An 82-year-old film clip from a Charlie Chaplin movie premiere that appears to show a woman talking on a mobile phone has baffled movie buffs and caused an online sensation.
George Clarke, a film festival organiser from Belfast, claims to have discovered the puzzling vision, shot in 1928, on a Charlie Chaplin DVD.
Mr Clarke said he studied the black-and-white film and sent it to his colleagues. The video clip shows a woman dressed in a dark cloak and hat walking past a sign for Charlie Chaplin's film "The Circus."

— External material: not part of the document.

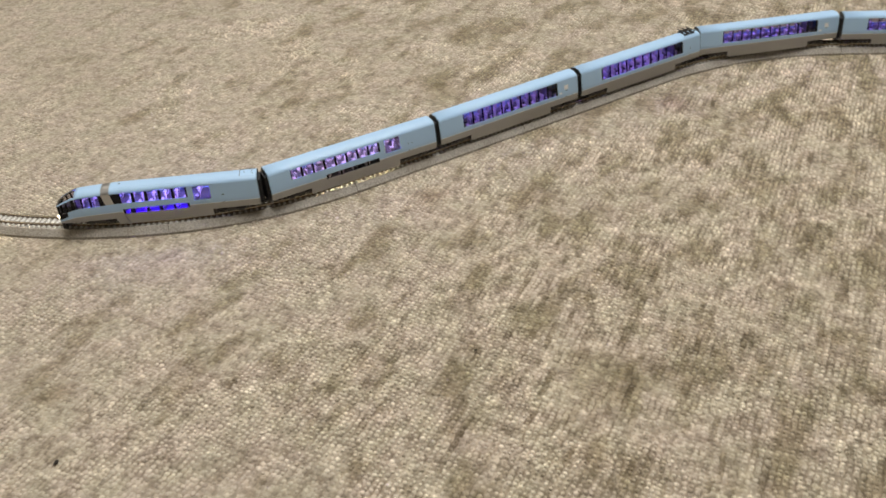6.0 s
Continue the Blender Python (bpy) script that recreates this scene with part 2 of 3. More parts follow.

She appears to be speaking into a device that looks remarkably like a mobile phone. Mr Clarke said there was no rational explanation for the clip.
You be the judge:
So, what's going on. Some of the serious theories (from the Washington Post):
1. She's using a hearing aid: Michael Sheridan of the New York Daily News points out that small aids would have been available during this time period, so it's likely that that's what she was holding up to her ear. Although that doesn't explain who she's speaking to, but maybe she's just jibber-jabbering to herself. I know, it's hard to believe that people walked along Hollywood Boulevard talking to themselves in the '20s, but it just might be possible.
2. She's using her hand to amplify hearing: In a twist on the hearing aid theory, one YouTube commenter suggests the woman is merely cupping her hand to amplify the sound around her and there isn't anything in her hand at all. Which is plausible.
3. She's just adjusting her hat or gesturing to her face: After watching the footage several times, this is the most logical conclusion I can draw. if you watch closely, she eventually starts to put her hand back down and — to me, a non-Irish filmmaker who hasn't devoted hours to parsing this footage — it looks like there isn't actually anything in her fist at all.
As for me, I think it has something to do with the Army of the 12 Monkeys.